How we educate future design professionals in any given design discipline—interior, industrial, experience, graphic, landscape, et cetera—has been a matter of discussion and debate for more than a decade. Educators and practitioners alike have known that America’s education system is broken. And now with the world on fire, we’ve reached the boiling point. Our community is exhausted by hearing the rhetoric of change because we are lacking the initiatives needed to bring about real positive movement.
“We must rethink the way designers are educated,” says Norman who is professor at University of California, San Diego, director of Design Lab, and author of "The Design of Everyday Things," is to rethink how designers are educated. According to the website and initiative that Norman recently helped launched, The Future of Design Education,the challenge is this: “New needs continually arise, along with new tools, technologies, and materials. Designers are starting to address some of the major societal issues facing the planet. Does design education prepare them to work with and lead the multidisciplinary teams required to work on these complex socio-technical systems?”
The answer is no.
“Our initial committee was too small to address these important issues,” says Norman, so they have expanded the working committee and are calling on those interested in building a better system of design education to come forward. In an effort to create a rich diversity in age, gender, race, areas of interest, socioeconomic status, and political views, you can nominate yourself or someone else on the website. Nominations are open until October 1, 2020.

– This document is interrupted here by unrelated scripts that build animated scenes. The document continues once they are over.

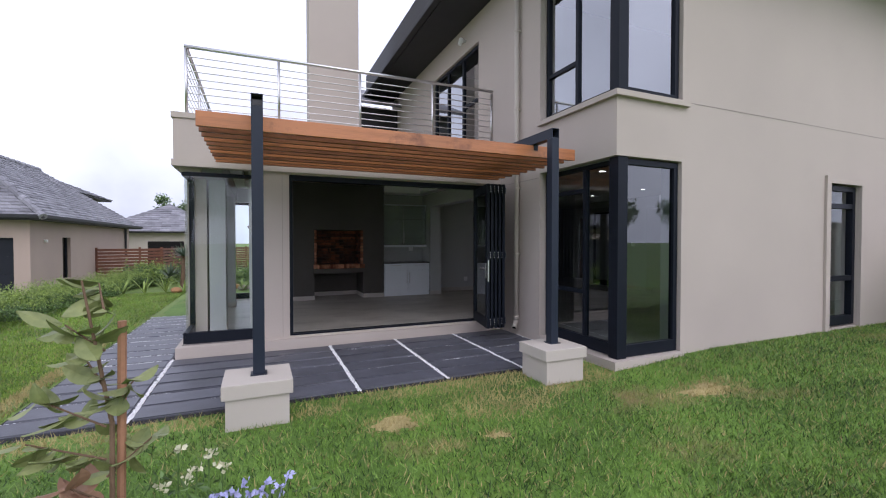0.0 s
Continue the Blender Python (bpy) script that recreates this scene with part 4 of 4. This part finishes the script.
# ---- neighbouring houses ----
def hip_roof(bm, x0, y0, x1, y1, z, rise, course=0.22, width=0.3, seed=1):
    """Hip roof laid in staggered slates, each a little proud of the course below."""
    rnd = random.Random(seed)
    w, d = x1 - x0, y1 - y0
    run = min(w, d) / 2
    n = max(3, int(run / course))

    def ring(t):
        o = run * t
        return ((x0 + o, y0 + o), (x1 - o, y0 + o), (x1 - o, y1 - o), (x0 + o, y1 - o)), z + rise * t
    for k in range(n):
        lo, za = ring(k / n)
        hi, zb = ring(min(0.9995, (k + 1) / n))
        for i in range(4):
            p, q = Vector((*lo[i], za)), Vector((*lo[(i + 1) % 4], za))
            a, b = Vector((*hi[i], zb)), Vector((*hi[(i + 1) % 4], zb))
            m = max(1, round((q - p).length / width))
            off = 0.5 * (k % 2)
            cuts = [0.0] + [(j + off + rnd.uniform(-0.06, 0.06)) / m for j in range(1, m)] + [1.0]
            for s0, s1 in zip(cuts, cuts[1:]):
                up = rnd.uniform(0.024, 0.05)
                g = 0.008 / max(0.2, (q - p).length)
                lo0, lo1 = p.lerp(q, s0 + g), p.lerp(q, s1 - g)
                hi0, hi1 = a.lerp(b, s0 + g), a.lerp(b, s1 - g)
                v = [bm.verts.new(c) for c in (lo0 + Vector((0, 0, up)), lo1 + Vector((0, 0, up)), hi1 + Vector((0, 0, 0.004)), hi0 + Vector((0, 0, 0.004)), lo0 - Vector((0, 0, 0.01)), lo1 - Vector((0, 0, 0.01)))]
                bm.faces.new((v[0], v[1], v[2], v[3]))
                bm.faces.new((v[4], v[5], v[1], v[0]))
    o = [bm.verts.new((*c, z - 0.02)) for c in ring(0)[0]]
    t = [bm.verts.new((*c, z + rise * 0.9995 - 0.02)) for c in ring(0.9995)[0]]
    for i in range(4):
        j = (i + 1) % 4
        bm.faces.new((o[i], o[j], t[j], t[i]))
    return bm


def house_a():
    h = thing("neighbour_house", (-8.6, 22, -0.65), "beige plastered garage house with a grey slate hip roof", "house")
    X0, X1, Y0, Y1, B, E = -11.3, -5.95, 17.1, 27.7, -0.65, 2.05
    bm = bmesh.new()
    doors = [(-11.0, -9.0, B, 1.52), (-8.45, -6.33, B, 1.52)]
    wall(bm, "x", X0, X1, Y0, Y0 + 0.25, B, E, doors)
    wall(bm, "y", Y0 + 0.25, Y1, X1 - 0.25, X1, B, E, [(19.4, 20.1, 0.1, 1.55)])
    wall(bm, "y", Y0 + 0.25, Y1, X0, X0 + 0.25, B, E)
    wall(bm, "x", X0 + 0.25, X1 - 0.25, Y1 - 0.25, Y1, B, E)
    part("wall", bm, mat("pinkish beige plaster", (0.44, 0.34, 0.29), 0.85, 0.08, 0.7, 60, 0.2), h)
    for d0, d1, b, t in doors:
        g = part("garage_door", box(d0, Y0 + 0.15, b, d1, Y0 + 0.2, t), GARAGE_DOOR, h, "charcoal sectional garage door")
        for k in range(4):
            part("panel", box(d0 + 0.01, Y0 + 0.138, b + k * 0.54 + 0.01, d1 - 0.01, Y0 + 0.149, b + k * 0.54 + 0.53, bev=0.003), GARAGE_DOOR, g)
    w = part("window", box(X1 - 0.18, 19.4, 0.1, X1 - 0.14, 20.1, 1.55), BLACK, h)
    part("frame", box(X1 - 0.14, 19.4, 0.1, X1 - 0.10, 19.46, 1.55), ALU, w)
    part("frame", box(X1 - 0.14, 20.04, 0.1, X1 - 0.10, 20.1, 1.55), ALU, w)
    part("soffit", box(X0 - 0.45, Y0 - 0.45, E, X1 + 0.45, Y1 + 0.45, E + 0.05), DARK_ROOF, h)
    part("gutter", box(X0 - 0.52, Y0 - 0.52, E + 0.04, X1 + 0.52, Y0 - 0.42, E + 0.16, bev=0.02), DARK_ROOF, h)
    part("gutter", box(X1 + 0.42, Y0 - 0.42, E + 0.04, X1 + 0.52, Y1 + 0.5, E + 0.16, bev=0.02), DARK_ROOF, h)
    roof = part("roof", hip_roof(bmesh.new(), X0 - 0.5, Y0 - 0.5, X1 + 0.5, Y1 + 0.5, E + 0.1, 2.45, 0.135, 0.3), SLATE, h, "grey slate hip roof")
    run = (X1 - X0 + 1) / 2
    top = E + 2.53
    for name, a, b in (("hip_cap", (X1 + 0.5, Y0 - 0.5, E + 0.09), (X1 + 0.5 - run, Y0 - 0.5 + run, top)), ("hip_cap", (X0 - 0.5, Y0 - 0.5, E + 0.09), (X0 - 0.5 + run, Y0 - 0.5 + run, top)), ("ridge_cap", (X1 + 0.5 - run, Y0 - 0.5 + run, top), (X1 + 0.5 - run, Y1 + 0.5 - run, top))):
        a, b = Vector(a), Vector(b)
        bm = bmesh.new()
        n = int((b - a).length / 0.2)
        for k in range(n):
            cyl(bm, a.lerp(b, k / n) + Vector((0, 0, 0.02 * (k % 2))), a.lerp(b, (k + 1.1) / n), 0.105, 8)
        part(name, bm, SLATE, roof)
    bm = cyl(bmesh.new(), (X1 + 0.07, 26.8, 0.7), (X1 + 0.07, 26.8, E), 0.05, 10)
    part("downpipe", bm, DARK_ROOF, h)
    lamp = part("wall_lamp", box(X1 + 0.0, 18.0, 1.38, X1 + 0.09, 18.07, 1.47, bev=0.015), PLASTIC, h)


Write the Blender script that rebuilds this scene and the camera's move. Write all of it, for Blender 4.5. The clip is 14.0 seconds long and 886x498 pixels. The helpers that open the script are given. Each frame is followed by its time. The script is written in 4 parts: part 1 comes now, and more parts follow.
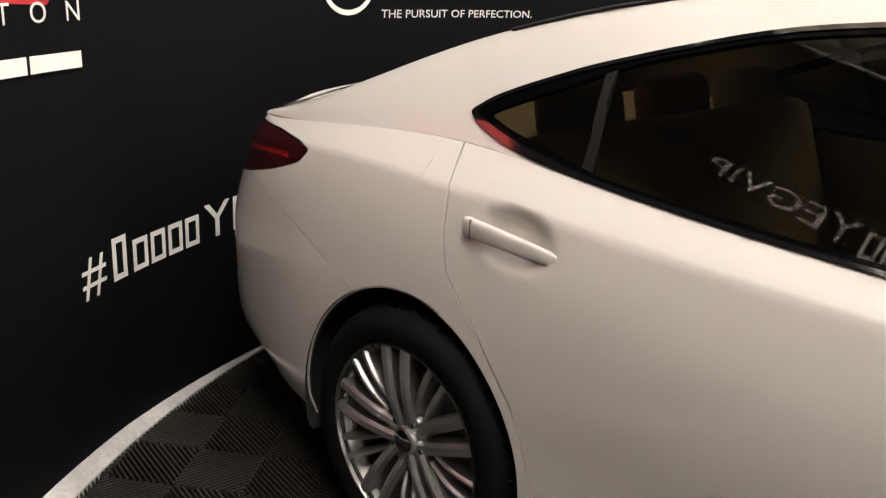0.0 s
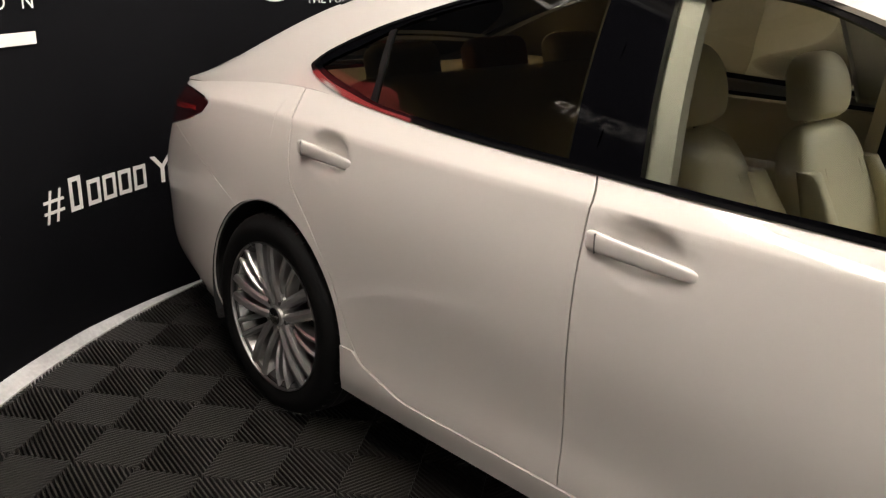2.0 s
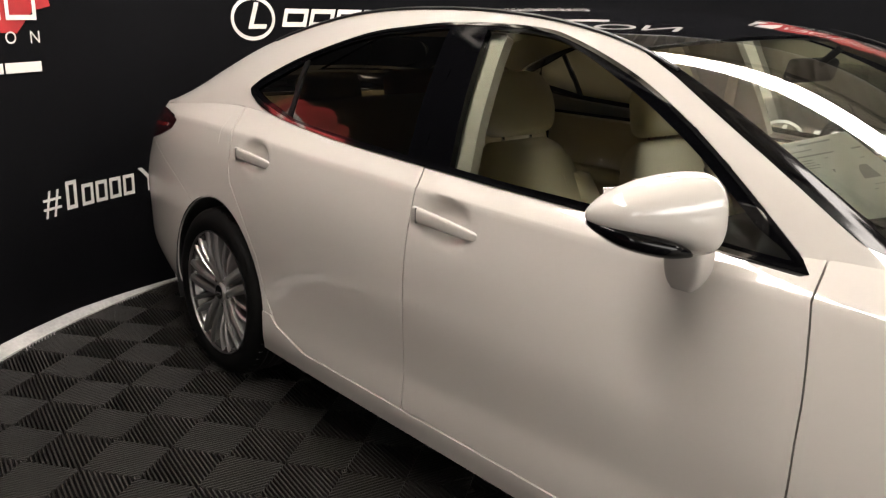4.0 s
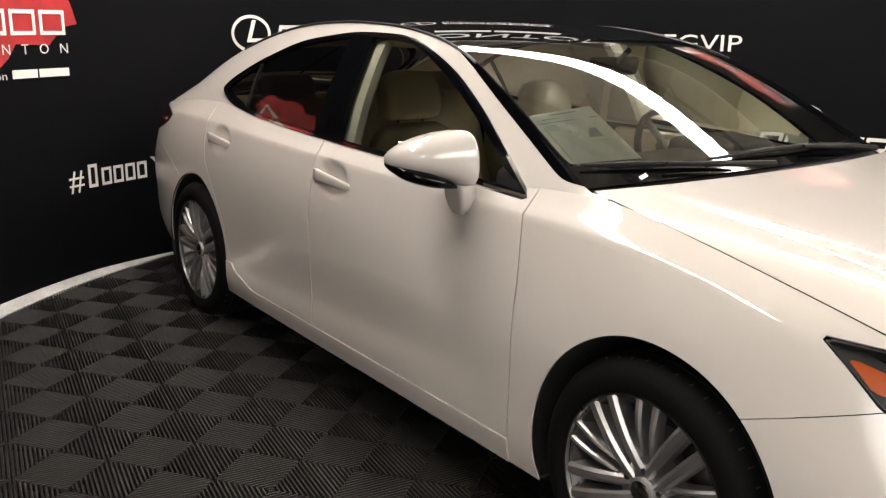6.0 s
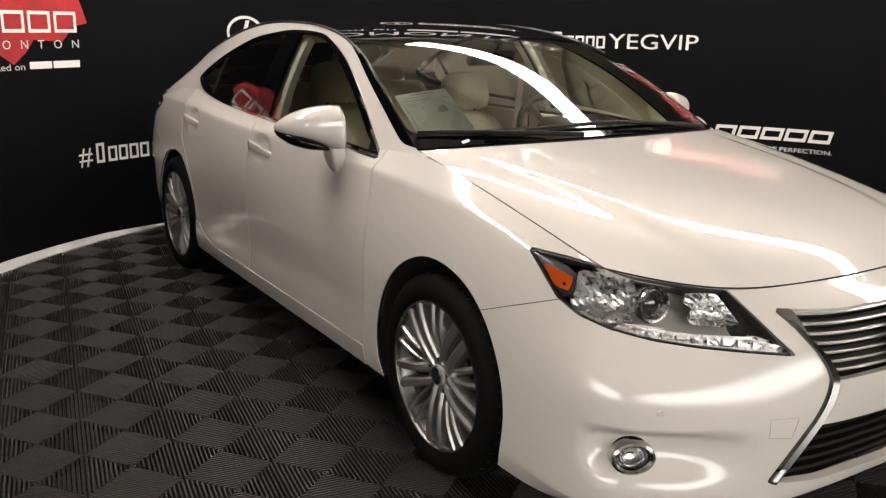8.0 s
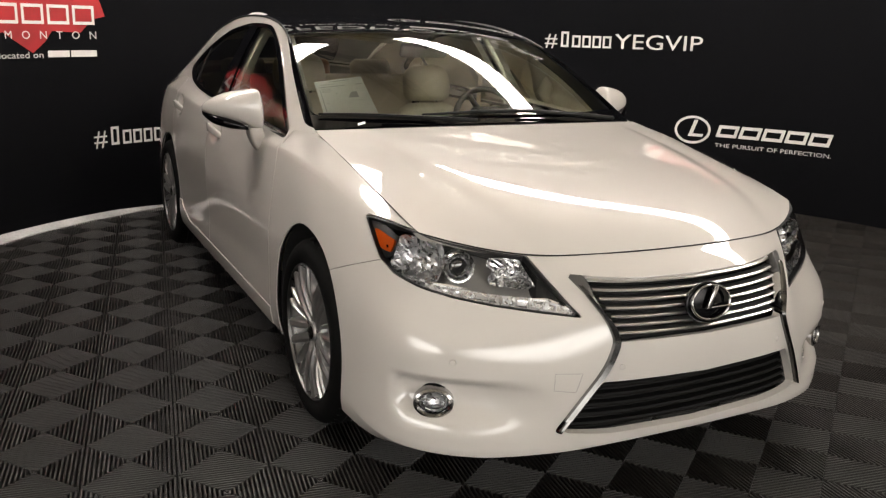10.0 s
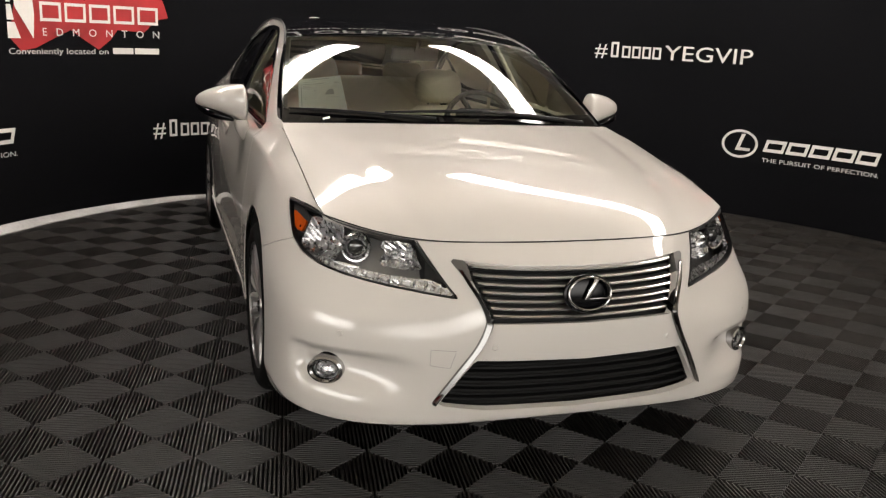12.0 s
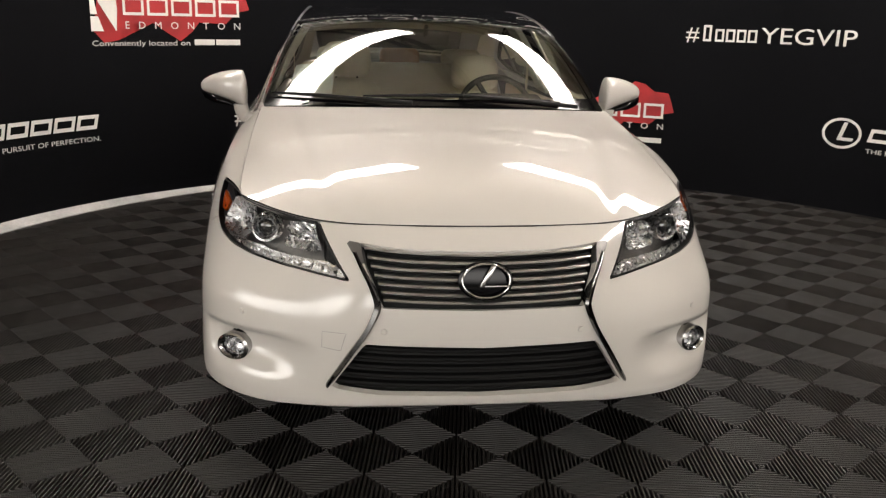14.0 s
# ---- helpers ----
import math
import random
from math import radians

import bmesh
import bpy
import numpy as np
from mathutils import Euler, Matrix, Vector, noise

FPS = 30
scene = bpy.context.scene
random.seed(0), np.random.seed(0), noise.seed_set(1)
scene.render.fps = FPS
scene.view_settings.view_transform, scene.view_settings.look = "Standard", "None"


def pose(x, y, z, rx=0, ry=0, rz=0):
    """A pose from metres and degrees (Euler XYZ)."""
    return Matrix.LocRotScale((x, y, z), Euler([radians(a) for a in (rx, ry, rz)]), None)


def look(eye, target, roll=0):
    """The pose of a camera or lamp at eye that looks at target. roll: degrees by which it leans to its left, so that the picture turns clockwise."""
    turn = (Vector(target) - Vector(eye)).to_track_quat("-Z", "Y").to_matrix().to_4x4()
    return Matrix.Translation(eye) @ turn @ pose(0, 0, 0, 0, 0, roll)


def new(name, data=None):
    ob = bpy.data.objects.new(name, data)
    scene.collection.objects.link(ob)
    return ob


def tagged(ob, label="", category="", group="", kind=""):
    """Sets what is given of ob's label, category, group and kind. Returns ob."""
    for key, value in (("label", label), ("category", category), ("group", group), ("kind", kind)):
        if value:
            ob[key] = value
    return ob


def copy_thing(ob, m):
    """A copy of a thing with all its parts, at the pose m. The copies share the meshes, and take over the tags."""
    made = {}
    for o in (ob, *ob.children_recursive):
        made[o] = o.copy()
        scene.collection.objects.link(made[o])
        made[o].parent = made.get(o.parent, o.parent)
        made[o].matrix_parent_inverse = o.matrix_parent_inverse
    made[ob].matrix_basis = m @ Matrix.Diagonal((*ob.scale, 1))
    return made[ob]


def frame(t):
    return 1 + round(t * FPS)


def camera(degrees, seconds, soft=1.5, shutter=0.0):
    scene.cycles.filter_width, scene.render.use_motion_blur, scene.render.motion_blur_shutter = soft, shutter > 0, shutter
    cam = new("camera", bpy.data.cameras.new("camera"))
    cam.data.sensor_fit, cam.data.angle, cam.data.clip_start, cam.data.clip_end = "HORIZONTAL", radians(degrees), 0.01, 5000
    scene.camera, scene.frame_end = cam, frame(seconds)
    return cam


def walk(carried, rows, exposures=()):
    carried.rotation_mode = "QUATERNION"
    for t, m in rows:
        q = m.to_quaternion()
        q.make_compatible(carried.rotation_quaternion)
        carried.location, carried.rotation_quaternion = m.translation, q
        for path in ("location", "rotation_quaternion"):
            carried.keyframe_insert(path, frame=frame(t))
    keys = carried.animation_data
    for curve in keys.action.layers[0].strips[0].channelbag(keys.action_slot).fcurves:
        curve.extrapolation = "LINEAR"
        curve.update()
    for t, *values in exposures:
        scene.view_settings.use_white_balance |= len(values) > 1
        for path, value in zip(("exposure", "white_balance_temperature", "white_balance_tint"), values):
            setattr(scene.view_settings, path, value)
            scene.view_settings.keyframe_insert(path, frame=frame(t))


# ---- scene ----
cam = camera(54.0, 14.0, soft=1.3)
PATH = [
    (0, (-0.072, -2.151, 1.413), (-1.396, -0.781, 0.805), 2.8),
    (0.5, (0.173, -2.148, 1.401), (-1.219, -0.844, 0.798), 2.8),
    (1, (0.393, -2.164, 1.396), (-1.036, -0.903, 0.791), 2.3),
    (1.5, (0.632, -2.258, 1.403), (-0.781, -0.983, 0.789), 1.6),
    (2, (0.825, -2.258, 1.414), (-0.552, -0.948, 0.79), 0.9),
    (2.5, (1.061, -2.238, 1.408), (-0.327, -0.929, 0.809), 0.6),
    (3, (1.227, -2.242, 1.425), (-0.193, -0.955, 0.852), 0.4),
    (3.2, (1.297, -2.273, 1.427), (-0.127, -0.984, 0.869), 0.7),
    (5.3, (2.251, -2.373, 1.42), (0.732, -1.175, 0.913), 1.3),
    (5.5, (2.365, -2.386, 1.417), (0.839, -1.194, 0.914), 1.2),
    (6, (2.635, -2.388, 1.418), (1.082, -1.23, 0.92), 0.8),
    (6.5, (2.882, -2.327, 1.407), (1.298, -1.209, 0.915), 1.2),
    (7, (3.124, -2.289, 1.416), (1.519, -1.199, 0.928), 1.3),
    (7.5, (3.393, -2.311, 1.413), (1.775, -1.241, 0.926), 0.9),
    (8, (3.6, -2.266, 1.418), (1.972, -1.216, 0.921), 0.9),
    (8.5, (3.79, -2.122, 1.403), (2.138, -1.111, 0.904), 1.3),
    (8.7, (3.856, -2.065, 1.421), (2.193, -1.079, 0.91), 1.1),
    (10.8, (4.42, -1.604, 1.386), (2.647, -0.818, 0.901), 2.4),
    (11, (4.464, -1.551, 1.393), (2.678, -0.794, 0.904), 2.5),
    (11.5, (4.57, -1.401, 1.384), (2.759, -0.706, 0.897), 2.5),
    (12, (4.697, -1.249, 1.399), (2.861, -0.621, 0.915), 2.8),
    (12.5, (4.724, -1.064, 1.395), (2.858, -0.535, 0.906), 2.6),
    (13, (4.722, -0.822, 1.382), (2.826, -0.428, 0.883), 2.4),
    (13.5, (4.777, -0.63, 1.378), (2.868, -0.319, 0.869), 1.8),
    (14, (4.842, -0.426, 1.392), (2.925, -0.183, 0.876), 1.6),
]
walk(cam, [(t, look(eye, target, roll)) for t, eye, target, roll in PATH],
     [(0.0, 1.38), (1.5, 1.48), (3.0, 1.38), (5.5, 1.34), (7.0, 1.18), (8.5, 1.03), (11.0, 0.93), (14.0, 0.88)])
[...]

To date, they have received close to 300 names from all continents, including:
- Africa - 7
- Asia - 55
- Europe - 69
- Latin America - 17
- The Middle East - 8
- North America - 127
- Oceania - 11
“We definitely wish to make understanding different cultures a major theme, which means the decolonization movement will be covered, as well as pluralism and the monoculture that now exists," says Norman. Step one in the reform of central biases is to begin understanding that we’ve colonized the world in our own societal and cultural image, and we judge others by how we grew up. He references two books for those interested in educating themselves and broadening their understanding of current issues: “Monoculture: How One Story Is Changing Everything” by F.S. Michaels and “Designs for the Pluriverse: Radical Interdependence, Autonomy, and the Making of Worlds (New Ecologies for the Twenty-First Century)” by Arturo Escobar
Can we create positive and lasting change? Norman thinks so.
First we listen, then we plan; finally we act. “We’re designers,” he says. “We know we don’t get it right.”
And that’s the good news. We’ll watch and keep changing until we get close.